Hacker News new | ask | show | jobs
by dopamean 1484 days ago
If you could go back and use something else instead what would you choose?
2 comments

It's a good question. I believe airflow was probably the right choice at the time we started. We were a small team, and deploying airflow was a major shortcut that more or less handled orchestration so we could focus on other problems. With the aid of hindsight, we would have been better off spinning off our own scheduler some time in the first year of the project. Like I mentioned in my OP, we have a set of well-defined workflows that are just templatized for different jobs. A custom-built orchestration system that could perform those steps in sequence and trigger downstream workflows would not be that complicated. But this is how software engineering goes, sometimes you take on tech debt and it can be hard to know when it's time to pay it off. We did eventually get to a stable steady state, but with lots of hair pulling along the way.
dbt tool. getdbt.com
Can dbt run arbitrary code? If it can, it's not well advertised in the documentation. Every time I've looked into dbt, I found that it's mostly a scheduled SQL runner.

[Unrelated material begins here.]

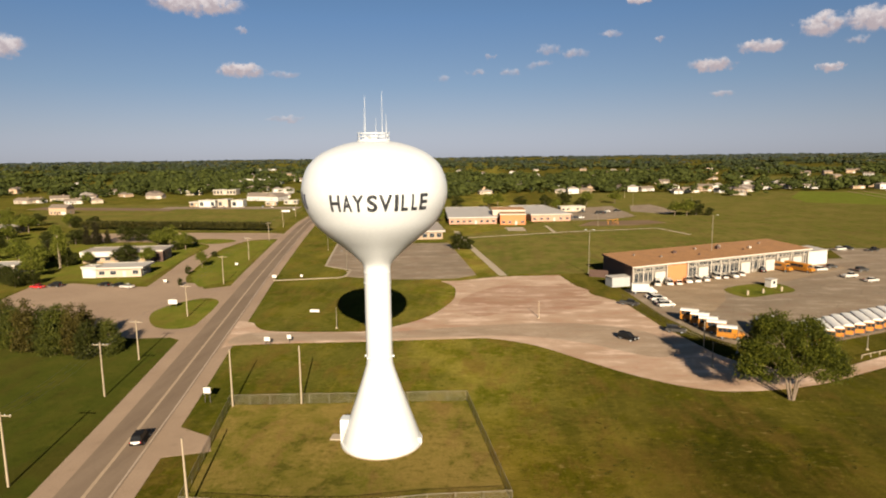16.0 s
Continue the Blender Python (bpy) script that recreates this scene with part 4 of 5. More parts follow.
for x, y, kind, paint in ((51.8, 206.0, "van", CAR_WHITE), (55.6, 207.2, "van", CAR_WHITE), (59.0, 207.8, "sedan", CAR_WHITE), (62.8, 211.0, "pickup", CAR_WHITE), (65.8, 211.8, "van", CAR_WHITE), (69.2, 213.4, "suv", CAR_WHITE), (73.6, 217.6, "van", CAR_WHITE), (77.0, 218.2, "sedan", CAR_WHITE), (80.4, 220.2, "pickup", CAR_WHITE), (84.0, 223.0, "suv", CAR_WHITE), (93.6, 230.4, "suv", CAR_BLACK)):
    car(pose(x, y, 0, 0, 0, nose - 5 * math.sin(x)), paint, "%s %s parked before the garage" % ("white" if paint is CAR_WHITE else "black", kind), kind)
for x, y, paint, kind, lab in ((118.0, 220.5, CAR_WHITE, "pickup", "white pickup truck parked in the yard"), (121, 213.5, CAR_WHITE, "sedan", "white sedan parked in the yard"), (114.5, 232.5, CAR_WHITE, "suv", "white car parked near the annex"), (121, 238.5, CAR_GREY, "sedan", "grey car parked near the annex"), (128, 232, CAR_GREY, "suv", "dark car parked in the yard"), (146, 281, CAR_WHITE, "suv", "white car parked by the field"), (150, 283, CAR_BLACK, "suv", "dark car parked by the field"), (158, 279, CAR_BLACK, "pickup", "dark pickup parked by the field")):
    car(pose(x, y, 0, 0, 0, -70), paint, lab, kind)
for x, y, paint, kind, lab in ((-151, 196.5, CAR_RED, "sedan", "red sedan parked in the office lot"), (-146.5, 199, CAR_BLACK, "suv", "black car parked beside the red one"), (-130.2, 200.4, CAR_BLACK, "sedan", "black sedan parked before the offices"), (-124.8, 199.6, CAR_BLACK, "sedan", "black sedan parked before the offices"), (-120.6, 197.6, CAR_WHITE, "sedan", "white sedan parked before the offices"), (-212, 521, CAR_WHITE, "sedan", "white car in front of the shops"), (-250, 540, CAR_GREY, "suv", "grey car in front of the shops"), (-262, 541, CAR_WHITE, "sedan", "white car in front of the shops"), (-160, 495, CAR_WHITE, "van", "white van by the roadside"), (-228, 519, CAR_BLACK, "suv", "black car in front of the shops"), (-238, 522, CAR_GREY, "sedan", "grey car in front of the shops"), (-196, 524, CAR_BLACK, "pickup", "black pickup in front of the shops"), (-186, 518, CAR_WHITE, "suv", "white car in front of the shops")):
    car(pose(x, y, 0, 0, 0, 80 if y < 300 else 20), paint, lab, kind)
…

The primary reason we run Airflow is because it can execute Python code natively, or other programs via Bash. It's very rare that a DAG I write is entirely SQL-based.

dbt has just opened a serious conversation about supporting Python models. I'm sure they'd value your viewpoint! https://github.com/dbt-labs/dbt-core/discussions/5261
You’re right. I think the strength of dbt is in the T part of ELT. I wrote ELT to make a distinction in principle from the traditional ETL. (E)xtract and (L)oad is the data ingestion phase that would probably be better served by Dagster, where you could use Python.

(T)transform is decoupled and would be served in set-based operations managed by dbt.

Dbt is great, but solves only a small part of what Airflow does.